--- Supplied data ---

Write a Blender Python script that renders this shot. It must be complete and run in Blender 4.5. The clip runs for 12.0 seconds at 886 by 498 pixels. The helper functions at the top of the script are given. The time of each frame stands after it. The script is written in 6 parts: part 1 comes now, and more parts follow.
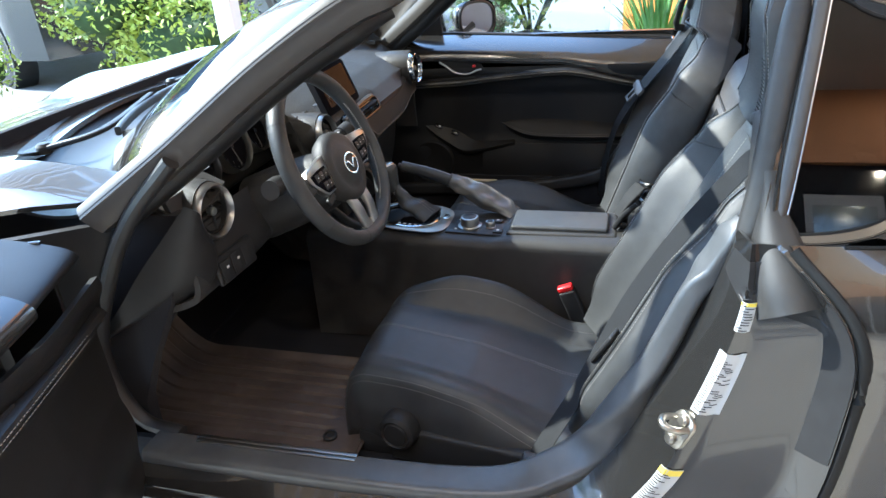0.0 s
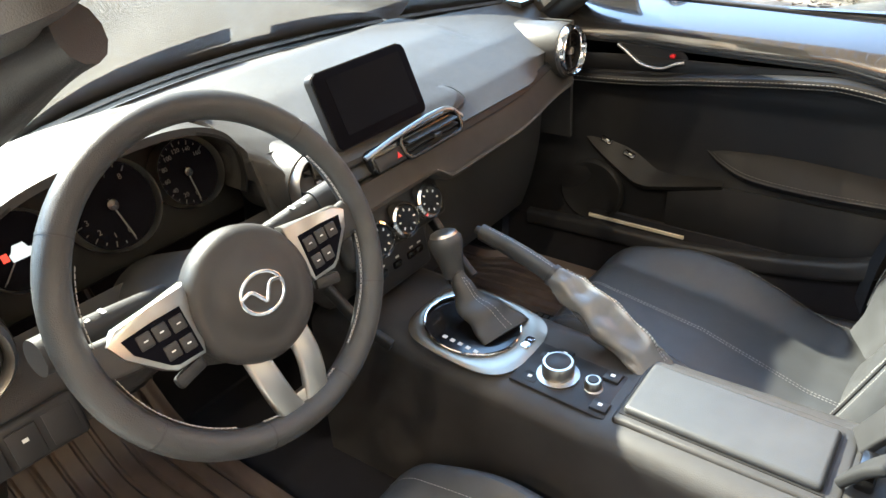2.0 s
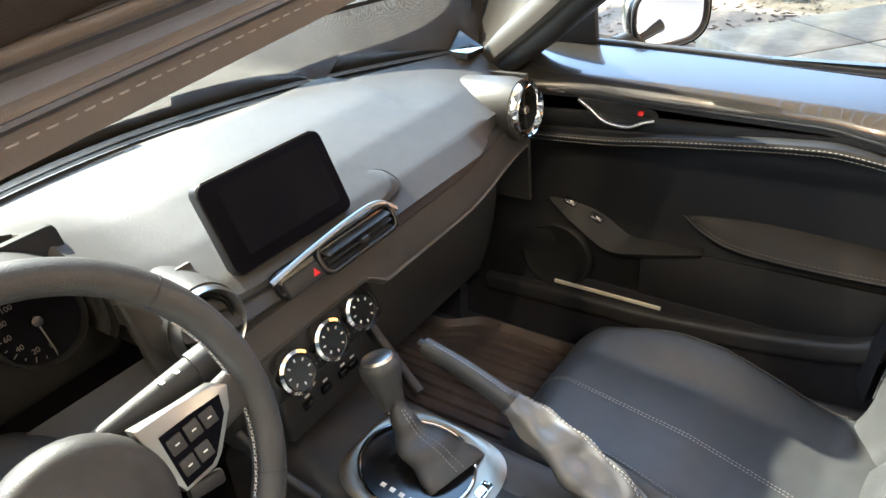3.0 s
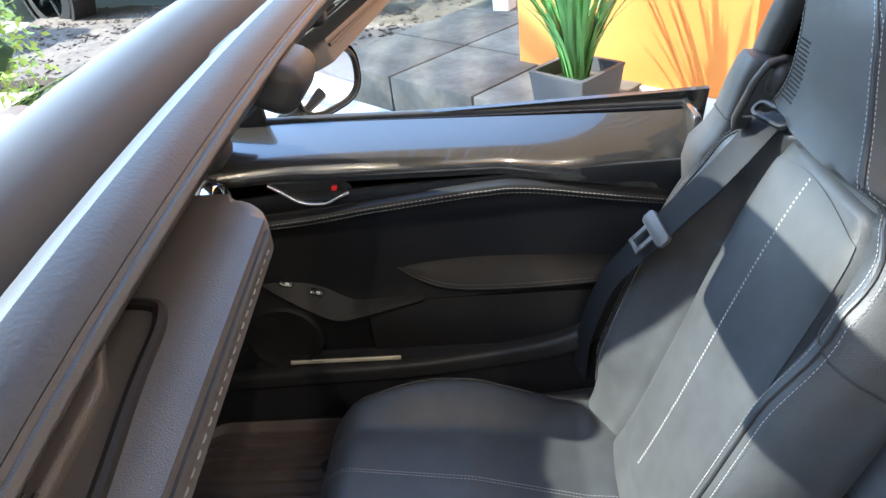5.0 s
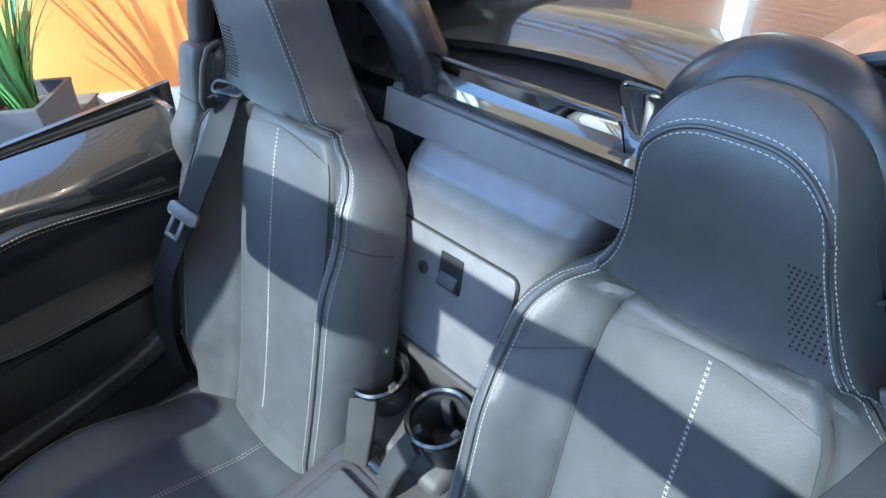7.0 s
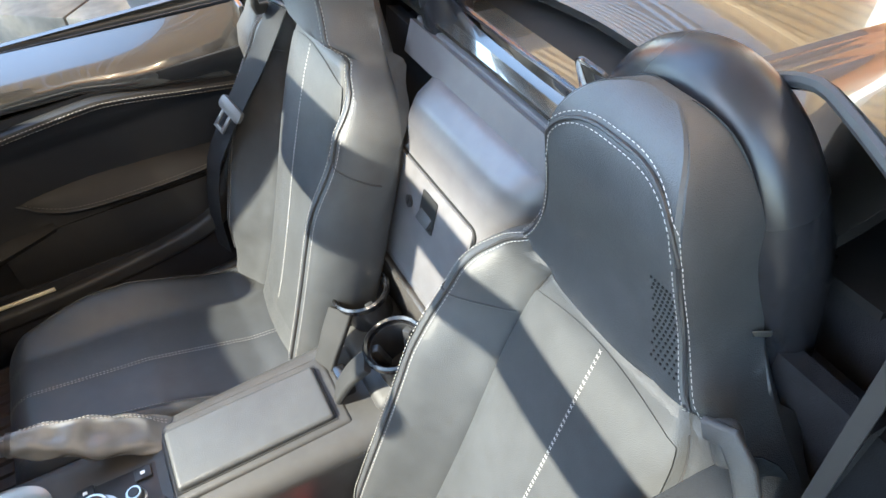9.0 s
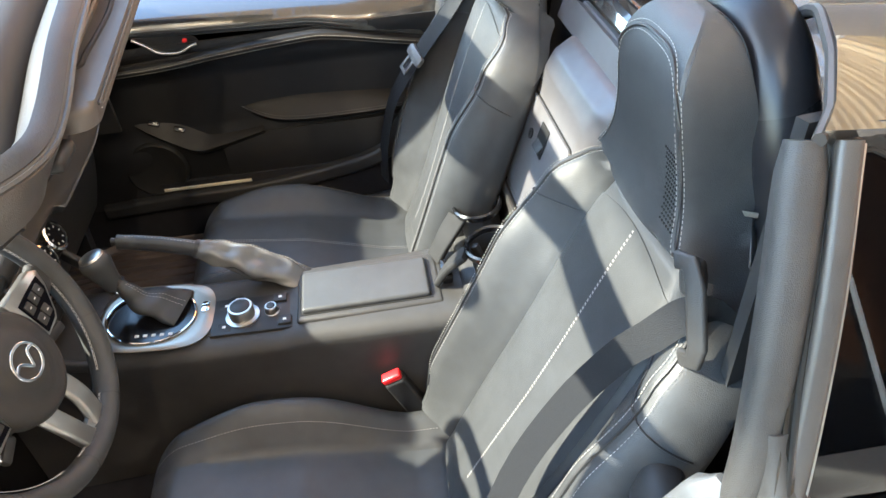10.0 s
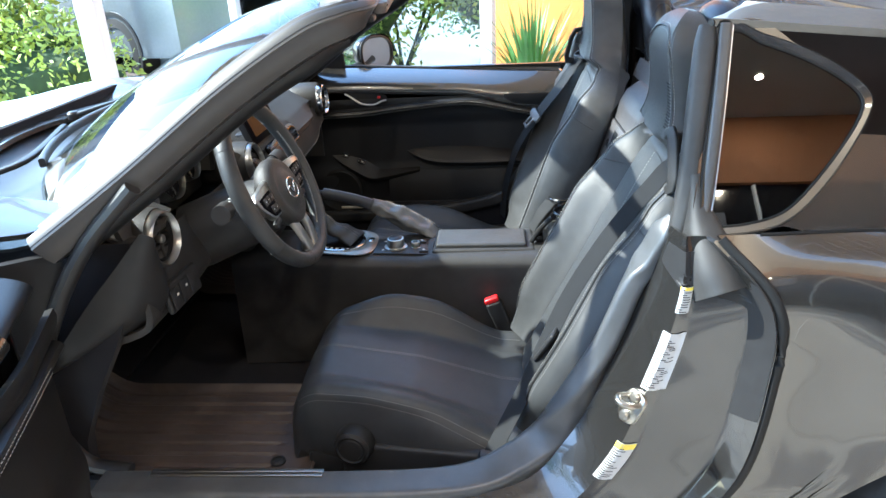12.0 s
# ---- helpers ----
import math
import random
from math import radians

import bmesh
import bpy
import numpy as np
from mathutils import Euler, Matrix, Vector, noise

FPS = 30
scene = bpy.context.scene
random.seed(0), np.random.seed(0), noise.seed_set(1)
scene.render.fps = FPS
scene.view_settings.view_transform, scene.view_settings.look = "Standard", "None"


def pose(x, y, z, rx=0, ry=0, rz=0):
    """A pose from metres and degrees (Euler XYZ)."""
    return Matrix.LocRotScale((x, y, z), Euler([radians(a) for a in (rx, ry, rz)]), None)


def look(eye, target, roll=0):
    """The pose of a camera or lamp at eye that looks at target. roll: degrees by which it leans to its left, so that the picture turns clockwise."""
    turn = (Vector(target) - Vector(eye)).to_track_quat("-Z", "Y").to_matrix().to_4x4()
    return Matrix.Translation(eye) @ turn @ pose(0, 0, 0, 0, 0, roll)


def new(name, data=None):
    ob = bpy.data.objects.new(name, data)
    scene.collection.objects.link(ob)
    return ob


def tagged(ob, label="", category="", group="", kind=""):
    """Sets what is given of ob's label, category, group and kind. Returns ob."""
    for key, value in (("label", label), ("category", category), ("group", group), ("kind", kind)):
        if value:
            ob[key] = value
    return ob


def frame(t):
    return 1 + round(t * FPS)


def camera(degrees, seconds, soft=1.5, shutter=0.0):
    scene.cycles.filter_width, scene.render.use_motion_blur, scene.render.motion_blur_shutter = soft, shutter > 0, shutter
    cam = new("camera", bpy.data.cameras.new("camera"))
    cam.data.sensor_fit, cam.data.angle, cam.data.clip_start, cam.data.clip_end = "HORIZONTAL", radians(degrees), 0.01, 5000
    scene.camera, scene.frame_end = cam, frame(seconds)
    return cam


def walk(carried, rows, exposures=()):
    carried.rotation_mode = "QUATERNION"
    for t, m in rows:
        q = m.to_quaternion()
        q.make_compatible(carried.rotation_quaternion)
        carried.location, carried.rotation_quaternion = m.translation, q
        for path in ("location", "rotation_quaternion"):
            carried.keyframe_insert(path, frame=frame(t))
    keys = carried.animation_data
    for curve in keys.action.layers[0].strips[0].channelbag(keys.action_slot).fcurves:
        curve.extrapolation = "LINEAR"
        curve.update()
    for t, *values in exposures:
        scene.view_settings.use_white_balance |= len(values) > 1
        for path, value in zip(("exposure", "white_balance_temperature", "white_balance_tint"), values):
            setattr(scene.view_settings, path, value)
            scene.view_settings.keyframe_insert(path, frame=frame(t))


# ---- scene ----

---

Problem ▸ All of the material above should be reproduced exactly, except the pictures.

Task result ▸
Write a Blender Python script that renders this shot. It must be complete and run in Blender 4.5. The clip runs for 12.0 seconds at 886 by 498 pixels. The helper functions at the top of the script are given. The time of each frame stands after it. The script is written in 6 parts: part 1 comes now, and more parts follow.
0.0 s
2.0 s
3.0 s
5.0 s
7.0 s
9.0 s
10.0 s
12.0 s
# ---- helpers ----
import math
import random
from math import radians

import bmesh
import bpy
import numpy as np
from mathutils import Euler, Matrix, Vector, noise

FPS = 30
scene = bpy.context.scene
random.seed(0), np.random.seed(0), noise.seed_set(1)
scene.render.fps = FPS
scene.view_settings.view_transform, scene.view_settings.look = "Standard", "None"


def pose(x, y, z, rx=0, ry=0, rz=0):
    """A pose from metres and degrees (Euler XYZ)."""
    return Matrix.LocRotScale((x, y, z), Euler([radians(a) for a in (rx, ry, rz)]), None)


def look(eye, target, roll=0):
    """The pose of a camera or lamp at eye that looks at target. roll: degrees by which it leans to its left, so that the picture turns clockwise."""
    turn = (Vector(target) - Vector(eye)).to_track_quat("-Z", "Y").to_matrix().to_4x4()
    return Matrix.Translation(eye) @ turn @ pose(0, 0, 0, 0, 0, roll)


def new(name, data=None):
    ob = bpy.data.objects.new(name, data)
    scene.collection.objects.link(ob)
    return ob


def tagged(ob, label="", category="", group="", kind=""):
    """Sets what is given of ob's label, category, group and kind. Returns ob."""
    for key, value in (("label", label), ("category", category), ("group", group), ("kind", kind)):
        if value:
            ob[key] = value
    return ob


def frame(t):
    return 1 + round(t * FPS)


def camera(degrees, seconds, soft=1.5, shutter=0.0):
    scene.cycles.filter_width, scene.render.use_motion_blur, scene.render.motion_blur_shutter = soft, shutter > 0, shutter
    cam = new("camera", bpy.data.cameras.new("camera"))
    cam.data.sensor_fit, cam.data.angle, cam.data.clip_start, cam.data.clip_end = "HORIZONTAL", radians(degrees), 0.01, 5000
    scene.camera, scene.frame_end = cam, frame(seconds)
    return cam


def walk(carried, rows, exposures=()):
    carried.rotation_mode = "QUATERNION"
    for t, m in rows:
        q = m.to_quaternion()
        q.make_compatible(carried.rotation_quaternion)
        carried.location, carried.rotation_quaternion = m.translation, q
        for path in ("location", "rotation_quaternion"):
            carried.keyframe_insert(path, frame=frame(t))
    keys = carried.animation_data
    for curve in keys.action.layers[0].strips[0].channelbag(keys.action_slot).fcurves:
        curve.extrapolation = "LINEAR"
        curve.update()
    for t, *values in exposures:
        scene.view_settings.use_white_balance |= len(values) > 1
        for path, value in zip(("exposure", "white_balance_temperature", "white_balance_tint"), values):
            setattr(scene.view_settings, path, value)
            scene.view_settings.keyframe_insert(path, frame=frame(t))


# ---- scene ----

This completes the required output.